Local teacher shares passion with students
Published 6:50 pm Friday, August 24, 2018
LANETT — Anyone who has visited a business or restaurant in the Greater Valley Area has most likely seen some of Tawana Bradford Henson’s original artwork.
Henson has been a Lanett native and an avid artist her entire life, two things she is proud of. She said that her artistry started when she was an infant, stemming from her father’s self-taught artistic abilities.
“On Sunday when the papers would come out, when I was a little girl, they had the colored funny papers in them,” she said. “I tried every week to see if I could do Beetle Bailey, Snuffy Smith and Dagwood. That’s how I started. I always knew that was what I wanted to be and God has blessed me by letting me be that.”
As she grew up she started imitating the likes of Norman Rockwell rather than Jim Davis. Studying the works of what she refers to as the “old masters” helped her develop her own style of painting.
After school she worked at WestPoint Pepperell’s corporate office until she had her second child. While raising her kids she still wanted to gain income, prompting her to sell her art pieces. People seemed to take note and enjoy her pieces to the point where creating art became her full time position.
She opened up Tawana’s Art and Frame Shop in Lanett where she sold her works and artistic supplies to her hometown. Her work in oil and watercolor was popular with people in the area and frequently sold out. Locals immediately recognize her work, especially her paint interpretation of the Valley Christmas merry-go-round.

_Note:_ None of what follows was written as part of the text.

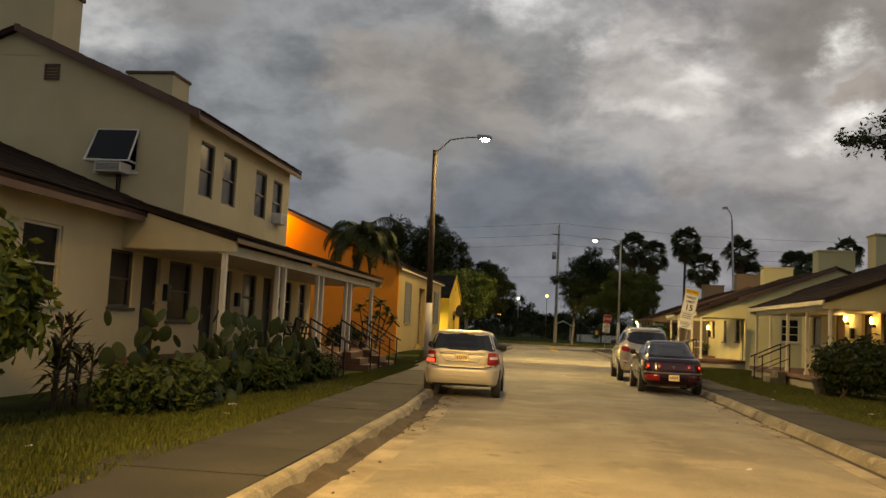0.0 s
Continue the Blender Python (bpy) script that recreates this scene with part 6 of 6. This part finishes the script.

After almost 20 years of creating and owning a business, she took a job at W.O. Lance Elementary in Lanett where she teaches second grade, third grade and special needs students how to create works of their own.
“I love teaching, love my kids,” Henson said. “It is really rewarding. Not all children are very academically inclined, not all of them are good math students, maybe can’t read well and aren’t athletes but find that they are good at art. A lot of the time they don’t know it’s something they can excel in. To see their face light up when they win a ribbon or a contest, that makes it worth it all right there.”
Her teaching doesn’t stop in the classroom, either. Henson puts on a bi-weekly instructional class titled “Kids Can Paint Too” where local kids are taught the basics of art and creation.
Henson said that she has little time to paint for fun anymore, but she is still able to work on commissions on occasion. One of her most recent pieces is on display at New Horizon Theatre for their performance of “Sleeping Beauty.”
The work of Tawana Bradford Henson is a staple of the Greater Valley Area. She said that her talent is God-given and she is glad she can share it with the community she grew up in.